A Fine Summer’s Day by Charles Todd
I have been slowly reading my way through a long series of mystery novels by Charles Todd, reading these books in between more serious novels they are simply rest and relaxation. The first novel in the series A Test of Wills introduced us to a very war damaged and haunted Scotland Yard detective, Ian Rutledge. All of the books that followed continued with the same character, and with each new case time passes, always moving forward.
The 17th in the series A Fine Summer’s Day is a departure from the others, as this one takes us back beyond the first in the series to a time just before the beginning of the First World War. We meet a very different Ian Rutledge.

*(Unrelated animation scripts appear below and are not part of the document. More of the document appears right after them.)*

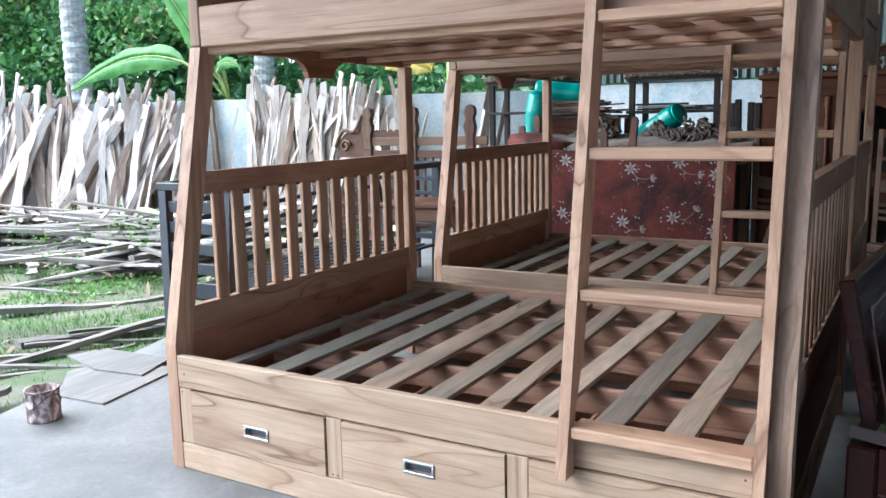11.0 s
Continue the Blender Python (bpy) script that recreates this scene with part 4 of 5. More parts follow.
def shelf_rack(m, w, d, h, levels, label):
    r = thing("shelf_rack", m, label, "rack", "racks by the wall")
    for x in (0, w - 0.05):
        for y in (0, d - 0.05):
            part("upright", box(x, x + 0.05, y, y + 0.05, 0, h - 0.026, 0.004), DARKWOOD, r)
    for z in levels:
        part("shelf_board", box(-0.02, w + 0.02, -0.02, d + 0.02, z - 0.025, z, 0.003), DARKWOOD, r)
    bm = bmesh.new()
    for i in range(60):
        x = i / 60 * (w + 0.06)
        tube([(x - 0.03, -0.03, h + 0.015), (x - 0.015, -0.042, h + 0.035 + 0.012 * math.sin(i * 1.7)), (x + 0.015, -0.035, h + 0.055), (x + 0.02, -0.03, h + 0.025)], [0.015, 0.017, 0.013, 0.009], 6, bm)
    box(-0.05, w + 0.05, -0.02, d + 0.03, h, h + 0.06, 0.008, bm)
    part("carved_top", bm, DUSTY, r, "dusty carved top")
    return r


shelf_rack(pose(-1.43, 5.48, 0), 0.78, 0.4, 1.585, (0.7, 1.3, 1.585), "dark open rack with a dusty carved top")
shelf_rack(pose(0.02, 5.42, 0), 0.8, 0.5, 1.57, (0.7, 1.28, 1.57), "dark open rack with a dusty carved top")
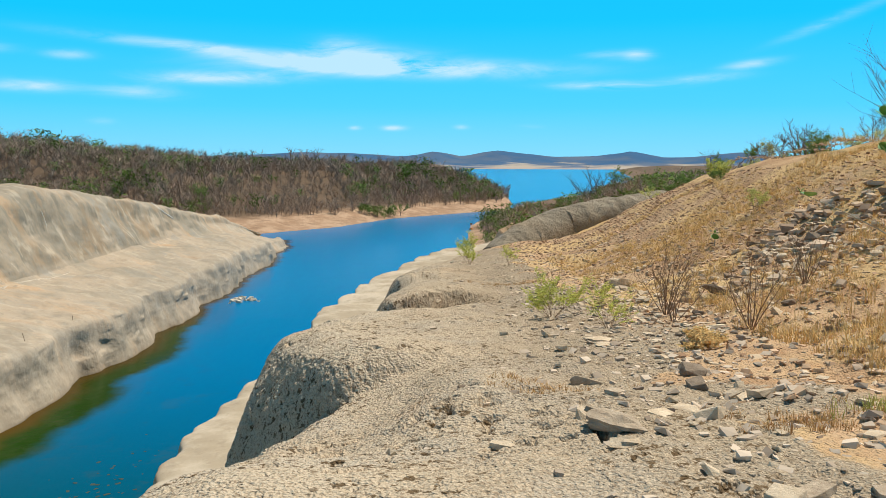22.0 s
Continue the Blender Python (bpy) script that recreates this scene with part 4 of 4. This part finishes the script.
# ---- pipes in the near wall ----
def wall_pipe(name, material, x, y, z, way, length, radius, label):
    d = Vector(way).normalized()
    a, b = Vector((x, y, z)), Vector((x, y, z)) + d * length
    s = Soup()
    u = d.orthogonal().normalized()
    w = d.cross(u)
    v, f, n = [], [], 12
    for p, r in ((a, radius), (b, radius), (b, radius * 0.84), (a, radius * 0.84)):
        v += [tuple(p + r * (math.cos(6.2832 * i / n) * u + math.sin(6.2832 * i / n) * w)) for i in range(n)]
    for k in range(3):
        f += [(k * n + i, k * n + (i + 1) % n, (k + 1) * n + (i + 1) % n, (k + 1) * n + i) for i in range(n)]
    s.add(v, f)
    return tagged(new(name, s.mesh(name, material, False)), label, "pipe", "pipes in the near wall")


wall_pipe("weep_pipe", PVC, -1.45, -3.9, -1.22, (-1, 0.06, 0.10), 0.33, 0.04, "white plastic weep pipe sticking out of the concrete wall")
wall_pipe("weep_pipe", PVC, -2.55, -5.2, -3.42, (-1, 0.1, 0.02), 0.7, 0.045, "white plastic weep pipe low on the ledge")
wall_pipe("weep_pipe", BLACK, -3.2, 6.6, -3.42, (-1, -0.05, 0.0), 0.36, 0.04, "black plastic weep pipe over the ledge")


# ---- large rock and slabs on the platform ----
def slab_rock(x, y, turn, size, seed, material, label, rugged=3, tip=0.0):
    """A split rock with a weathered top, broken ledges along its sides and an undercut foot."""
    bm = bmesh.new()
    bmesh.ops.create_cube(bm, size=2.0)
    bmesh.ops.subdivide_edges(bm, edges=list(bm.edges), cuts=7 if rugged > 2 else 4, use_grid_fill=True)
    co = np.array([v.co[:] for v in bm.verts])
    px, py, pz = co.T
    r = np.random.default_rng(seed)
    a = np.arctan2(py, px)
    edge = 1.0 + 0.16 * np.sin(2 * a + r.uniform(0, 6)) + 0.13 * np.sin(3 * a + r.uniform(0, 6)) + 0.09 * np.sin(7 * a + r.uniform(0, 6))
    round_off = 1.0 / np.maximum(1.0, np.hypot(px, py) ** 0.75)
    side = np.maximum(np.abs(px), np.abs(py)) > 0.99
    ledge = np.where(side, 0.16 * vnoise(np.floor(pz * 3.2) * 5.3 + seed, a * 2.2, seed), 0)
    under = 1 - 0.5 * smooth(-pz, -0.1, 1.0) * (0.6 + 0.6 * vnoise(a * 1.1, a * 0, seed + 2))
    k = edge * round_off * under * (1 + ledge)
    nx, ny = px * k, py * k
    nz = (pz * 0.5 + 0.5) * (1 + 0.30 * vnoise(nx * 1.1 + seed, ny * 1.1, seed + 3)) - 0.22 * np.hypot(nx, ny) ** 2 * (pz > 0.5) + 0.06 * vnoise(nx * 4, ny * 4, seed + 5)
    jitter = r.normal(0, 0.022, (3, len(co)))
    for v, cx, cy, cz in zip(bm.verts, nx + jitter[0], ny + jitter[1], nz + jitter[2]):
        v.co = (cx * size[0] / 2, cy * size[1] / 2, cz * size[2])
    bmesh.ops.triangulate(bm, faces=list(bm.faces))
    me = bpy.data.meshes.new("rock_slab")
    bm.to_mesh(me)
    bm.free()
    me.materials.append(material)
    ob = new("rock_slab", me)
    ob.matrix_basis = pose(x, y, floor_at(x, y) - 0.04 * size[2] - 0.01, 0, tip, turn)
    return tagged(ob, label, "rock", "rock slabs")


slab_rock(1.86, 2.1, -24, (0.80, 0.48, 0.17), 41, ROCK_TAN, "large tan layered rock slab lying on the concrete", 3, 4)
slab_rock(1.97, 11.5, 30, (0.36, 0.28, 0.17), 47, STONE_PALE, "pale grey broken rock on the concrete", 2)
slab_rock(2.54, 0.81, 5, (0.34, 0.13, 0.05), 51, STONE_PALE, "thin pale slab lying on the concrete", 2)
slab_rock(2.15, 0.9, -4, (0.36, 0.09, 0.05), 53, STONE_DARK, "thin dark slab sunk in the concrete", 1)
slab_rock(2.24, 17.0, -8, (0.52, 0.26, 0.15), 57, STONE_GREY, "dark grey slab tilted on the gravel", 2, 9)
slab_rock(6.55, 36.0, 10, (0.58, 0.4, 0.32), 61, STONE_PALE, "pale boulder half bedded in the stony soil", 2)
slab_rock(3.57, 24.2, -4, (0.44, 0.30, 0.07), 67, STONE_PALE, "flat pale stone slab on grey gravel", 1)
slab_rock(3.53, 23.5, 12, (0.36, 0.20, 0.06), 69, STONE_PALE, "small flat pale slab on grey gravel", 1)
slab_rock(7.55, 29.9, 22, (1.1, 0.35, 0.22), 71, STONE_DARK, "dark tilted rock slab among rubble", 2, 12)
slab_rock(4.31, -3.25, 15, (0.30, 0.2, 0.11), 73, STONE_PALE, "pale broken slab at the foot of the hill", 2)
slab_rock(3.36, -6.5, 35, (0.42, 0.26, 0.17), 81, STONE_DARK, "dark broken rock at the foot of the hill", 2, 8)
slab_rock(3.62, -5.7, -15, (0.34, 0.22, 0.14), 83, STONE_DARK, "dark broken rock at the foot of the hill", 2, -6)
slab_rock(2.95, -6.9, 20, (0.46, 0.20, 0.07), 85, STONE_GREY, "long grey slab edge at the foot of the hill", 1)
slab_rock(5.3, -2.6, 10, (0.28, 0.18, 0.07), 87, STONE_PALE, "flat pale slab among stones on the hillside", 2)
slab_rock(6.2, -1.2, -18, (0.34, 0.22, 0.10), 89, STONE_PALE, "flat pale slab among stones on the hillside", 2, 6)
slab_rock(7.0, 1.0, 25, (0.36, 0.24, 0.12), 91, STONE_PALE, "flat pale slab among stones on the hillside", 2, -5)
slab_rock(5.1, -4.6, 6, (0.42, 0.12, 0.08), 93, STONE_PALE, "flat pale slab among stones on the hillside", 1)
slab_rock(3.75, -2.1, -20, (0.36, 0.10, 0.06), 75, STONE_GREY, "long grey slab edge at the foot of the hill", 1)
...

He is a young detective, living with his sister, Frances, in the family home. They have a wide circle of family friends and active social lives.
The novel begins with Ian’s proposal to Jean Gordon, a young woman he loves and looks forward to spending his life with, though some of his closest friends think her rather shallow. It should be a time of optimism for all but for the rumblings of unrest in Europe, and as the summer progresses it becomes more and more likely that England will be at war with Germany. We know, of course that this is to come. The war that many say will be over by Christmas, and again we know it will not be. And we also know this war will result in so many deaths and so many men damaged by their experience of war, as Ian Rutledge will be.
I found the investigation almost secondary to the lives of the characters in this particular book. Some of you will know that Charles Todd also writes another series of mystery novels featuring a young woman who is a nurse in the First World War, Bess Crawford. In this novel we will learn that Ian’s great friend, Melinda Crawford is an aunt to Bess, and there is mention of a man who is an important character in the Bess Crawford series.
The investigation in A Fine Summer’s Day begins with a death that may or may not be suicide. When other deaths follow, though there seems to be no connection, there are too many similarities to discount some sort of a link between these men. Of course, as usual, the case is eventually solved, but this time we see Ian Rutledge off to war instead of back to the Yard for his next assignment.
The First World War will not be over for 5 long years, and life will have changed for all of the men who fought, and all of the women who stayed at home. Ian is only 23 years old, his sister slightly younger in this novel. For those of us who have been reading this series for several years A Fine Summer’s Day gives us more understanding of the world that was lost to this generation and fills in a little more of the past for many of the supporting characters in this popular series.